Two other issues were discussed in detail, the number of parts to
separate the SGML document into, as body parts in the MIME message and
the MIME content-type to be used. As to the number of parts, the
Internet-Draft, draft-levinson-sgml-02.txt, proposed three parts, the
SGML Declaration, the prolog, and the document instance. That allowed
for the possibility of SGML viewers that required those parts to be
provided separately rather than as a single stream. Charles Goldfarb
noted that SGML is defined as a stream and, since a default declaration
exists, a single part, consisting of the prolog and instance suffices.
Others pointed out that HTML, used for the World Wide Web, could likely
use a similar scheme, especially upon achieving full SGML compliance.
The attendees reached consensus on using two parts, not three.
Tim Bernards-Lee suggested using a Multipart/Related content type
instead the Multipart/SGML, as proposed in Ed Levinson' Internet-Draft.
The first body part in the Multipart/Related being the beginning of the
document. Discussion was deferred to allow the group to identify all
the issues of concern.
The issues below were identified and then categorized as being
controversial, non-controversial, and not within the working group scope
or charter. Ed Levinson agreed to start discussions of each
controversial topic.
List of Issues
The following is a list of some of the issues we decided the group needs
to consider.
Legend:
``*'' -- Issues needing to be resolved through discussion
(or strong differences of opinion exist)
``o'' -- Plain old ordinary issues (no strong differences exist)
``-'' -- Related issues that do not need to be tackled by this working
group
* MIME content types
application/sgml versus text/sgml
multipart/sgml versus multipart/mixed
* Use of Content-ID
Content-ID implies the receiving system may cache the body part.
Should an new header be used, i.e. Content-reference?
* URIs, should we used a URL style for the content-ID label (i.e.,
cid:...)?
o Catalog
Should one be explicitly included?
o SDIF (SGML Document Interchange Format)
Should the Proposed Standard include the section on SDIF now in the
Internet-Draft?
o Ordering of SGML document parts in multipart MIME parts: is it
required?
o Should the SGML document be transported in three parts
(declaration, prolog, instance) or two, (prolog and instance
combined as one).
o Character sets: how to deal with documents with multiple languages
and how to specify the markup character set.
o Security implications
Processing Instructions and NOTATION SYSTEM identifiers.
- Style sheet support
Only need to show how to extend work to include style sheets.
- SGML fragments
Sending a part of a document along with information on where in the
content model parse tree it belongs. ``Swiss cheese'' or
incomplete documents.
Milestones/Calendar
December 94: Establish an IETF working group (should happen
this week).
February 95 (3rd week): Internet-Draft available.

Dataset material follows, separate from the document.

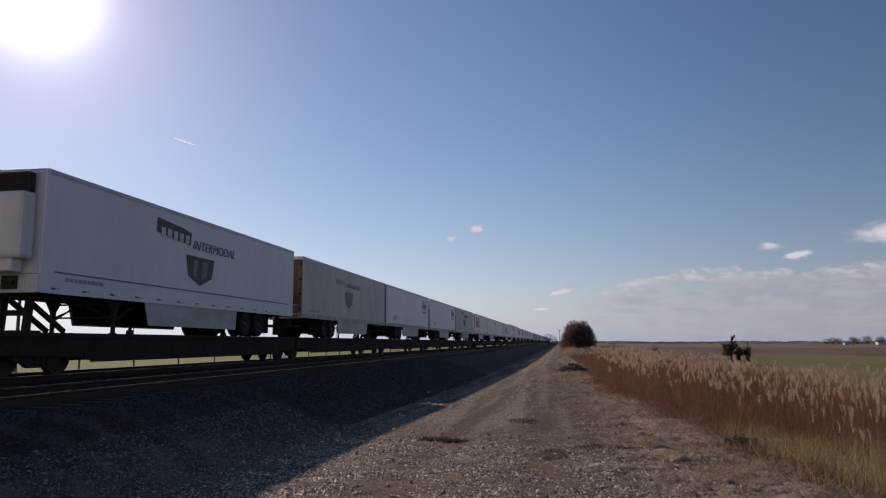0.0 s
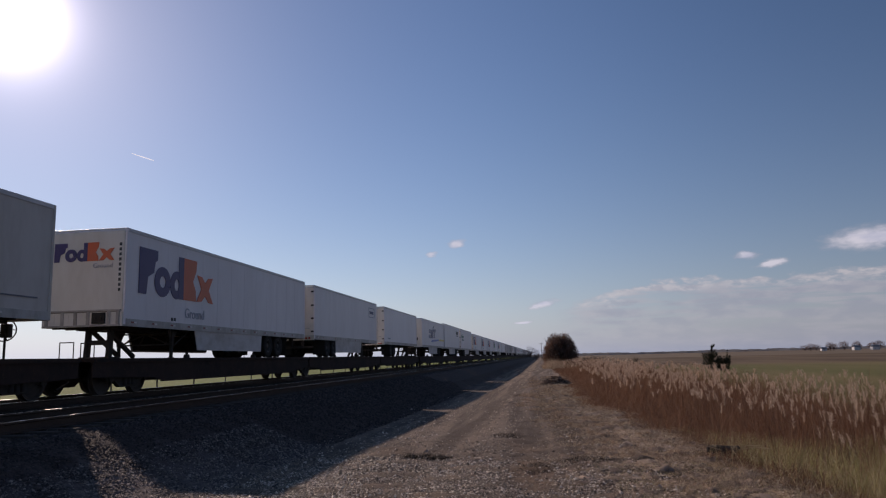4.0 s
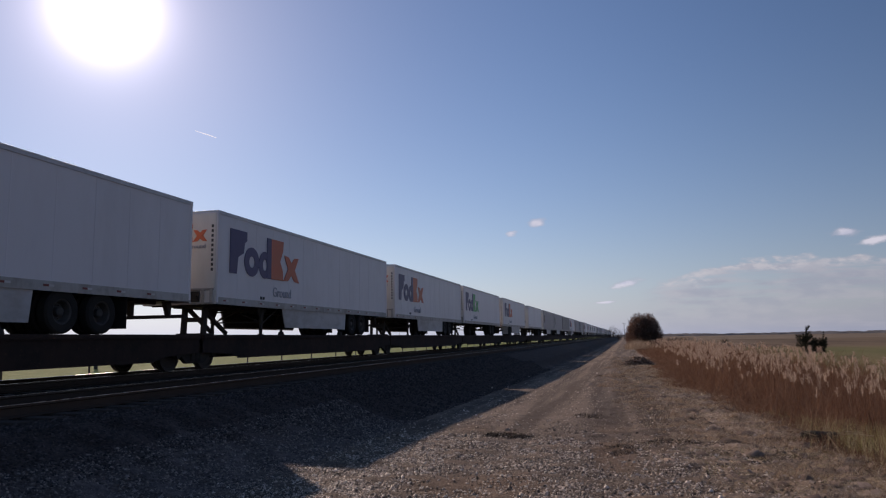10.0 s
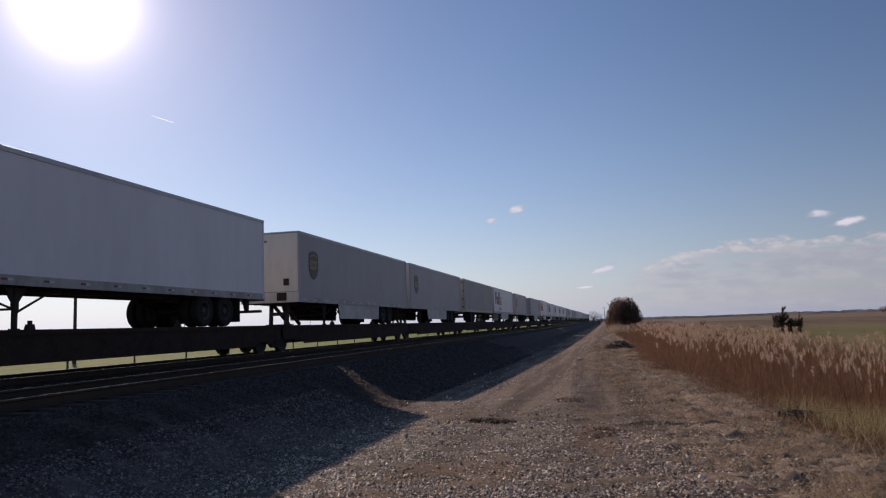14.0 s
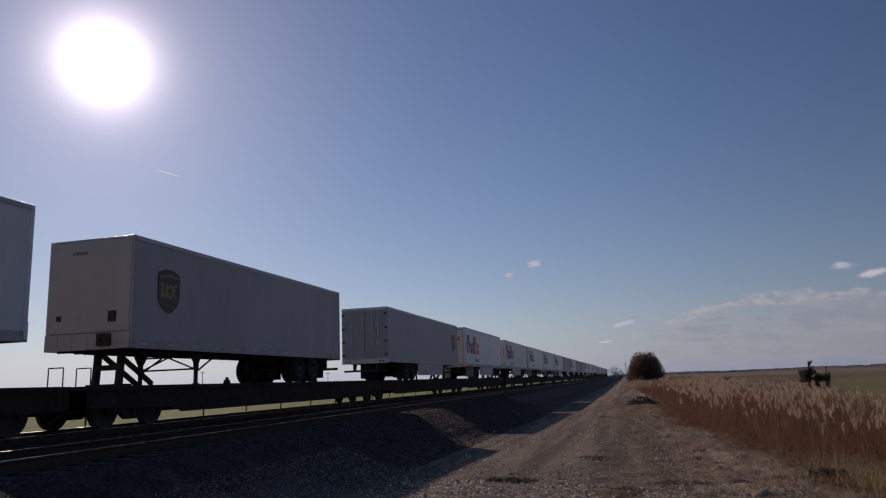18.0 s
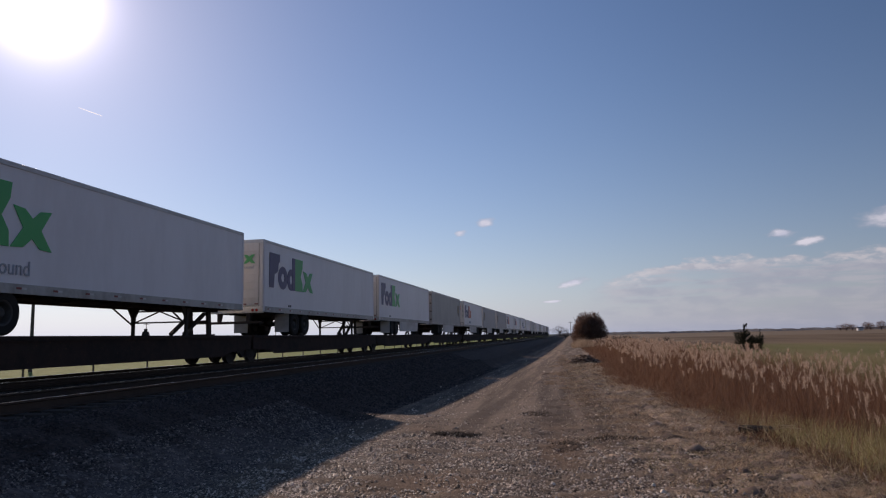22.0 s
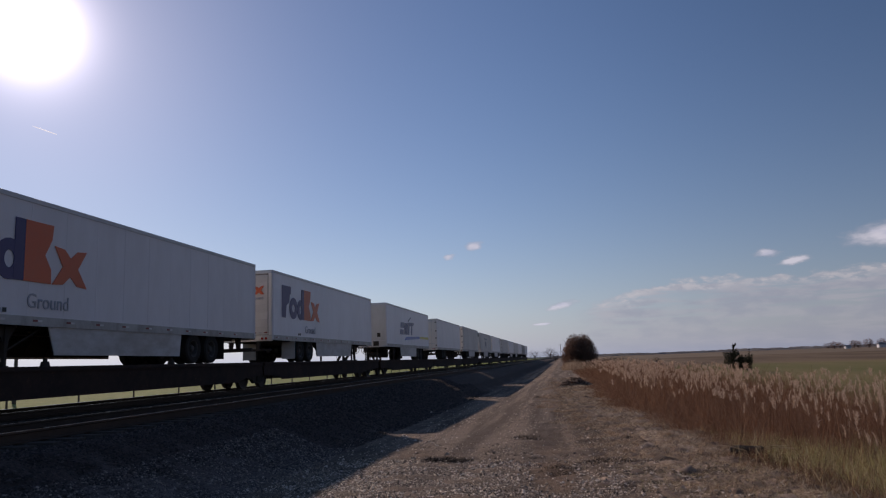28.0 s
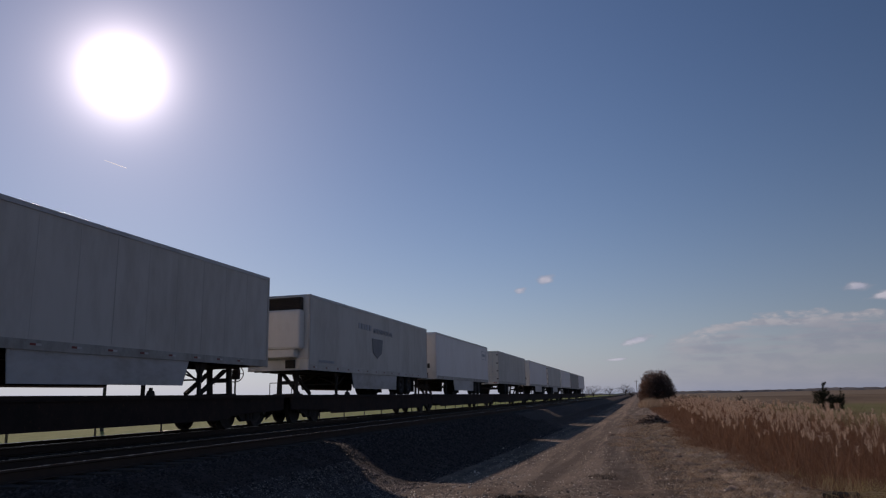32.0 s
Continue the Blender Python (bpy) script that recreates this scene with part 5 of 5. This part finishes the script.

March 95: SGML Open Technical Committee meetings/review of
draft.
April 95: Proposed Standard.
May 95: Last Call on Proposed Standard.
Further Information
There is a mailing list appropriate for discussion of these issues. The
mailing list address is sgml-internet@ebt.com. To subscribe to the
list, send e-mail to majordomo@ebt.com with the body subscribe
sgml-internet.
There may or may not be an archive of the mailing list; Paul Grosso will
be checking on this. (Even if there is not one yet, the list really has
not received any traffic, so nothing has been lost.)